Scripts that build animated scenes
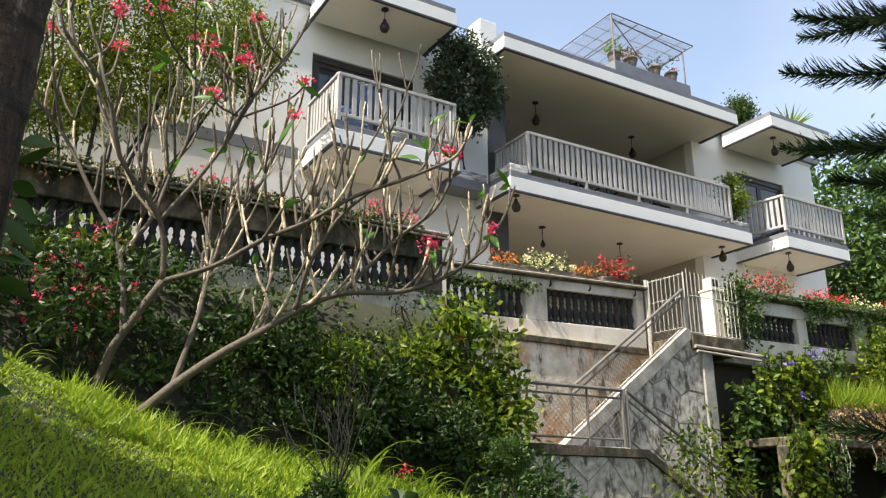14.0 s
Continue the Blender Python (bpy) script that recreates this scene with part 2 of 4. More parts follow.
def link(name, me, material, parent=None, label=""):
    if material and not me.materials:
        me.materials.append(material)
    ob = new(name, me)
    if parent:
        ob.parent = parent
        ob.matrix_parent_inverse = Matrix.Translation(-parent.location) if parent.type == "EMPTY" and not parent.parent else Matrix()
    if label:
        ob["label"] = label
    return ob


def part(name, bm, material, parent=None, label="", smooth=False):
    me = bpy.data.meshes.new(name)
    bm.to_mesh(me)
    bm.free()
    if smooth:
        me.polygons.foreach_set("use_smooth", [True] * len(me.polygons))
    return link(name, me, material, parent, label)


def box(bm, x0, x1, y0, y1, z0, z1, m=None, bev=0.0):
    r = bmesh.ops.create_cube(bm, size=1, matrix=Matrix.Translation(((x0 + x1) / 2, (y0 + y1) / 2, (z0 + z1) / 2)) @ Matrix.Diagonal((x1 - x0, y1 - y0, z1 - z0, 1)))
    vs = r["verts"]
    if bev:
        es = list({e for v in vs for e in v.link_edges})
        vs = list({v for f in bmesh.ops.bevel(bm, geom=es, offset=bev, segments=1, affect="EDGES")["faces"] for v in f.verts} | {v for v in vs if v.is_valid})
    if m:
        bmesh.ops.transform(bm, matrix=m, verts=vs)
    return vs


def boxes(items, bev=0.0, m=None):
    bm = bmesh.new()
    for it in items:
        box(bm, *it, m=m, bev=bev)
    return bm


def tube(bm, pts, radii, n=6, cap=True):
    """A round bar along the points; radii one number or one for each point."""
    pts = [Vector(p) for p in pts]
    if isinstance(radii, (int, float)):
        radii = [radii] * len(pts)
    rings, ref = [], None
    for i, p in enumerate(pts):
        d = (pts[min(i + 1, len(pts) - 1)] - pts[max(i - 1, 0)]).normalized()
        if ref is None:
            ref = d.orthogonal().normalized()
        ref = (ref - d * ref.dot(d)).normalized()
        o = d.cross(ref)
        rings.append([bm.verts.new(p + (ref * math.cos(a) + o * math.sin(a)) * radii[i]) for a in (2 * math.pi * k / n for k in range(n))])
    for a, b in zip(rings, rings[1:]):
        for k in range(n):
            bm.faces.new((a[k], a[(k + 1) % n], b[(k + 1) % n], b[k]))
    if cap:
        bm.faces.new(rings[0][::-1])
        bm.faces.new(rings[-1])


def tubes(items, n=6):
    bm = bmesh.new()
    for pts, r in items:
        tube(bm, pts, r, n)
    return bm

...

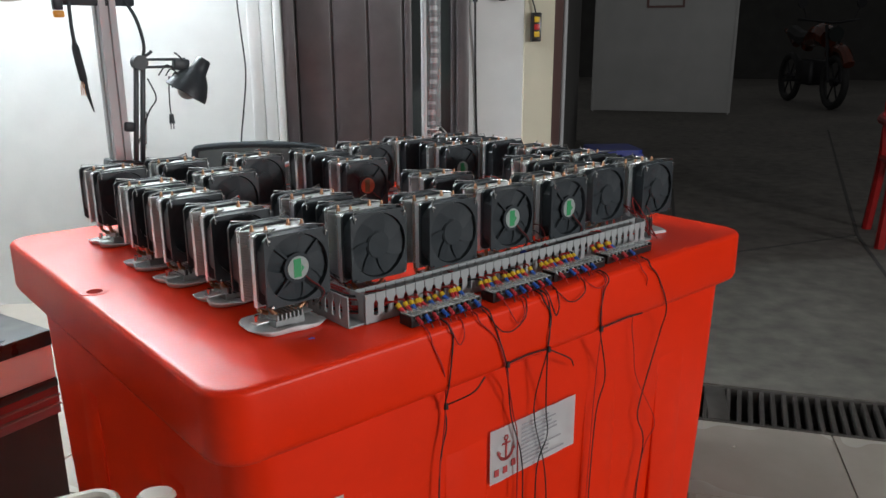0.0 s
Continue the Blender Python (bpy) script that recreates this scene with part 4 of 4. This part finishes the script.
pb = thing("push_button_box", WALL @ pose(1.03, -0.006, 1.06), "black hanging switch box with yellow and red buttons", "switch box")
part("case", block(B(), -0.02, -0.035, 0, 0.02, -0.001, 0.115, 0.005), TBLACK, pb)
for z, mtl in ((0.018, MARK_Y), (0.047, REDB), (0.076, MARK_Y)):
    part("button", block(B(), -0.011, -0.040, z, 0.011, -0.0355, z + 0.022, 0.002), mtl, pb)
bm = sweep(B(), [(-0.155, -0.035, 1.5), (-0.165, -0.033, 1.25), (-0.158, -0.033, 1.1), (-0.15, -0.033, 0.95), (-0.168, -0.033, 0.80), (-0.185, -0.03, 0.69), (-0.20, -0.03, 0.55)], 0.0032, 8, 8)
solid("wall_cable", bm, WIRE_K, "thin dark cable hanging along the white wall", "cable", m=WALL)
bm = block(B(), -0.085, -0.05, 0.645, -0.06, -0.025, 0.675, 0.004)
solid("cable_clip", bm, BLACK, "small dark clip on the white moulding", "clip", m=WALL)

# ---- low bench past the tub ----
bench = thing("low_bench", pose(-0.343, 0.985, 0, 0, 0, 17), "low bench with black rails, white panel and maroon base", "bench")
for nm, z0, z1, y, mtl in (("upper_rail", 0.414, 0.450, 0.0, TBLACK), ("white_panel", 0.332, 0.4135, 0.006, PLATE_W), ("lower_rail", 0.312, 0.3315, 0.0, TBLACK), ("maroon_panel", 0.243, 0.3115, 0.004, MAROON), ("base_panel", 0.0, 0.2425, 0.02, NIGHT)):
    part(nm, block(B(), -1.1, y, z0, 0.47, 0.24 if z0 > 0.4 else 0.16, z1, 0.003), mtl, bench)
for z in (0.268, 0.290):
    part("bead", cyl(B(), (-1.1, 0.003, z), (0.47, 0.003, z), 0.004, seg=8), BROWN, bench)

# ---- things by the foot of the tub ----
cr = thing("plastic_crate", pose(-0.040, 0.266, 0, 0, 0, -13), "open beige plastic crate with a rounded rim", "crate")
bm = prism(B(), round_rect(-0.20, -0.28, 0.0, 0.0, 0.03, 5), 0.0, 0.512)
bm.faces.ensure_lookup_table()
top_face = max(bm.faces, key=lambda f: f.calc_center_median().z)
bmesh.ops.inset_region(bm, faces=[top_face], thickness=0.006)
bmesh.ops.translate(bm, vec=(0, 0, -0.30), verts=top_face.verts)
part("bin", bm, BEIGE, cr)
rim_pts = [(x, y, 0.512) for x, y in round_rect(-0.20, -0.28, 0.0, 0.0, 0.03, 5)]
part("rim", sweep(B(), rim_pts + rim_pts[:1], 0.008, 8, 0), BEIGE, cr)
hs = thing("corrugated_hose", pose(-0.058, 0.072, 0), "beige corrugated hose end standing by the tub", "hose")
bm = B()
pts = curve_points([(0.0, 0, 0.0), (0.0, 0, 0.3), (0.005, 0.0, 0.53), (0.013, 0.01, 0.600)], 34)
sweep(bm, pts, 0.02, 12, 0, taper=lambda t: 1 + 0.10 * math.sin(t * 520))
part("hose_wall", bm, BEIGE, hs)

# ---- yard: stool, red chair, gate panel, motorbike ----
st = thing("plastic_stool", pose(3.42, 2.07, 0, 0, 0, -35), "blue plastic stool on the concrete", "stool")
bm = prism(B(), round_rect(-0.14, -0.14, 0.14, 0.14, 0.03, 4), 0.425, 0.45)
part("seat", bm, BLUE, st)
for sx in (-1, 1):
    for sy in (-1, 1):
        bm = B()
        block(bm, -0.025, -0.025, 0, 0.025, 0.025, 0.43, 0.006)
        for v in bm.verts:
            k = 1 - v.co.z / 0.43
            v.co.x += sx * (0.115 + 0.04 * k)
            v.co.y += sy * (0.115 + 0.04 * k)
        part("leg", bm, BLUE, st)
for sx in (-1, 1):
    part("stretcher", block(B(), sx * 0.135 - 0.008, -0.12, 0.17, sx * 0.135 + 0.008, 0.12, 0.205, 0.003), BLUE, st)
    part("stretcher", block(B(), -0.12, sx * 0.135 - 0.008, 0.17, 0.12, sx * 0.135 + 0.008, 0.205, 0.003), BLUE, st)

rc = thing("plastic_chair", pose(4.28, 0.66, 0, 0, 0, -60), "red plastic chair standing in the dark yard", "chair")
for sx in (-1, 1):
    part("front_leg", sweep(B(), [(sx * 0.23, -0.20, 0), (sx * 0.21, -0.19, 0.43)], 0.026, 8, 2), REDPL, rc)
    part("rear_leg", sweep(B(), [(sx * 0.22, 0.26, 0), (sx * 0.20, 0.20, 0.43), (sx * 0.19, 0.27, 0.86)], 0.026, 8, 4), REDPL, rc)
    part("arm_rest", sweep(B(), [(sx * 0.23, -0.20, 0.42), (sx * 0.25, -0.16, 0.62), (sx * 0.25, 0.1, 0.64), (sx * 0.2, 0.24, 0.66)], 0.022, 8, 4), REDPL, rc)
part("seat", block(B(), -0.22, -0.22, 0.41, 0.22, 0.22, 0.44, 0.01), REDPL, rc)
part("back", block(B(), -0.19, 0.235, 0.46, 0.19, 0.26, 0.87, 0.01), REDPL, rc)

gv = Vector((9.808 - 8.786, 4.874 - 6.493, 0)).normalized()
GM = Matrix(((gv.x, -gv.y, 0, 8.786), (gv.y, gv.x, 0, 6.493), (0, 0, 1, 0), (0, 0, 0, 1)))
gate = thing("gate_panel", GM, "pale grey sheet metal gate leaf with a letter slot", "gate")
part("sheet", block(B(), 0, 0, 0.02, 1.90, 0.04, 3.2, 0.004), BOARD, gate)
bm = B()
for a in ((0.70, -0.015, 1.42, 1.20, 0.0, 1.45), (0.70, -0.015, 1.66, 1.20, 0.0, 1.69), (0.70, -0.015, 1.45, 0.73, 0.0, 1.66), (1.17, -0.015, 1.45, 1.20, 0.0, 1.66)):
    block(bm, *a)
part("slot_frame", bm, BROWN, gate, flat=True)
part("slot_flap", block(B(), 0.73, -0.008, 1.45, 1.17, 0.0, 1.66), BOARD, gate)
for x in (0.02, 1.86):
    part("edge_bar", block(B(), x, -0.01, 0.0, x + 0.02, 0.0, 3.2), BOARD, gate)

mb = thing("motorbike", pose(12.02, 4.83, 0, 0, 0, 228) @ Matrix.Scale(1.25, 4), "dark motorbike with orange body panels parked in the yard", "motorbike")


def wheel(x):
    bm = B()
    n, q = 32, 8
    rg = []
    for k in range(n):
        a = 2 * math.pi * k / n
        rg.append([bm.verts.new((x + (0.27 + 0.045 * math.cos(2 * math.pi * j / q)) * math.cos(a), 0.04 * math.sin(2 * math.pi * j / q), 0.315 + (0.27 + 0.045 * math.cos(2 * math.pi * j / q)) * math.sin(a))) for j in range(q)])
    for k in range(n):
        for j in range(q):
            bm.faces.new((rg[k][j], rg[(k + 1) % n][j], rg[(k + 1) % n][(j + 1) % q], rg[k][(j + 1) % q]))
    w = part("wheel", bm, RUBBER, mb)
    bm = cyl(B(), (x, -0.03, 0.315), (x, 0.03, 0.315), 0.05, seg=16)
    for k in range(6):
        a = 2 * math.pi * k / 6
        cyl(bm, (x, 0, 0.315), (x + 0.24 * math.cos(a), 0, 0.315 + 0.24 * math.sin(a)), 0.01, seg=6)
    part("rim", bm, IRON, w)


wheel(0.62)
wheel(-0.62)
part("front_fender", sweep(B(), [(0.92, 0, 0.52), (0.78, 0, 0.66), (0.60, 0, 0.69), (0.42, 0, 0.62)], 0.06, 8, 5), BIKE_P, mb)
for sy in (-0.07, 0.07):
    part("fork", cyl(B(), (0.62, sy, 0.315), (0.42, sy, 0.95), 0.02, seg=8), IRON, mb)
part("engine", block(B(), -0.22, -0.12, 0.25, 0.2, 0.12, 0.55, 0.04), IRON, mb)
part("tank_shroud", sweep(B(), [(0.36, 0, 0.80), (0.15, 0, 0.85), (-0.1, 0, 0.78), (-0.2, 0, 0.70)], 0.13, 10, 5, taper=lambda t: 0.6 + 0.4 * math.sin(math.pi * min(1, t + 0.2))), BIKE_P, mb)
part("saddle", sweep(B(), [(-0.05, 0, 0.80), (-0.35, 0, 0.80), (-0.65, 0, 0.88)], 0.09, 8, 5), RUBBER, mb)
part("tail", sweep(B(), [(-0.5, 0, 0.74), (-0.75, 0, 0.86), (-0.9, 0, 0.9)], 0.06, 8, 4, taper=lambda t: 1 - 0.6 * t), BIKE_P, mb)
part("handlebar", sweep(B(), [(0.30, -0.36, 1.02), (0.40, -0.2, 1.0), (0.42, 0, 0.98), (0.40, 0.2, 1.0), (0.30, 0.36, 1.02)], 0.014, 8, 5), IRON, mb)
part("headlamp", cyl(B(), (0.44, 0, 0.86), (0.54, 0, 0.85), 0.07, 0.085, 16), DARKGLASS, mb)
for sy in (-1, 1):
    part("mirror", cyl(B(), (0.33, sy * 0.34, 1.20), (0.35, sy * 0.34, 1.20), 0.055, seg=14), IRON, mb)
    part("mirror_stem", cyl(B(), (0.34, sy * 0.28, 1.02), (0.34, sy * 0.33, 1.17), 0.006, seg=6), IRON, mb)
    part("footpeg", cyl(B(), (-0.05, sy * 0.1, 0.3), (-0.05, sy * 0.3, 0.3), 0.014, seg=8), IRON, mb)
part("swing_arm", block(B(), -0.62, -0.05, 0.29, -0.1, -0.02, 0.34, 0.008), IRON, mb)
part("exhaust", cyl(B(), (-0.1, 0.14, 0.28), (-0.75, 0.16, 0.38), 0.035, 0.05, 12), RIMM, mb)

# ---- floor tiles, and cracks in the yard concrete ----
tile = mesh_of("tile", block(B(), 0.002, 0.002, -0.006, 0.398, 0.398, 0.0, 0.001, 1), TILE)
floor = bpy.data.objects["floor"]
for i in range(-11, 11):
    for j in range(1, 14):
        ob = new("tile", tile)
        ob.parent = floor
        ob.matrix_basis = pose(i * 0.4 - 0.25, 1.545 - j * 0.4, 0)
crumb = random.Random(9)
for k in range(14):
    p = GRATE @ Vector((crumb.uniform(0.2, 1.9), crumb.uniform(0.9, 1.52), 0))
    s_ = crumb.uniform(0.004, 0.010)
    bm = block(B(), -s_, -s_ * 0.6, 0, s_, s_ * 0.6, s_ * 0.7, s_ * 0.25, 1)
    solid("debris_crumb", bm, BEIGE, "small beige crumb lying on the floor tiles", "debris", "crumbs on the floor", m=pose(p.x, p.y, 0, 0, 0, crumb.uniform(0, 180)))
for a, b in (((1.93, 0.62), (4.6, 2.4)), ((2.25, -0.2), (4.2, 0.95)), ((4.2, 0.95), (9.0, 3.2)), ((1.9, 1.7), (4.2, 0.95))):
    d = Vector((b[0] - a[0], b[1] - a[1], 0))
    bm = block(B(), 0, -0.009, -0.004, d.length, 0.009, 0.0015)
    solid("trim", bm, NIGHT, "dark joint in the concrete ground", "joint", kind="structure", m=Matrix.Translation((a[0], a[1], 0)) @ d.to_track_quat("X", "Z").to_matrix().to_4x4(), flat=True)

▶ **WORK TO DO**
Output the lines of the records above exactly as they appear, from the line containing "More parts follow." through the line containing "return link(name, me, material, parent, label)".

▶ **CORRECT RESPONSE**
Continue the Blender Python (bpy) script that recreates this scene with part 2 of 4. More parts follow.
def link(name, me, material, parent=None, label=""):
    if material and not me.materials:
        me.materials.append(material)
    ob = new(name, me)
    if parent:
        ob.parent = parent
        ob.matrix_parent_inverse = Matrix.Translation(-parent.location) if parent.type == "EMPTY" and not parent.parent else Matrix()
    if label:
        ob["label"] = label
    return ob


def part(name, bm, material, parent=None, label="", smooth=False):
    me = bpy.data.meshes.new(name)
    bm.to_mesh(me)
    bm.free()
    if smooth:
        me.polygons.foreach_set("use_smooth", [True] * len(me.polygons))
    return link(name, me, material, parent, label)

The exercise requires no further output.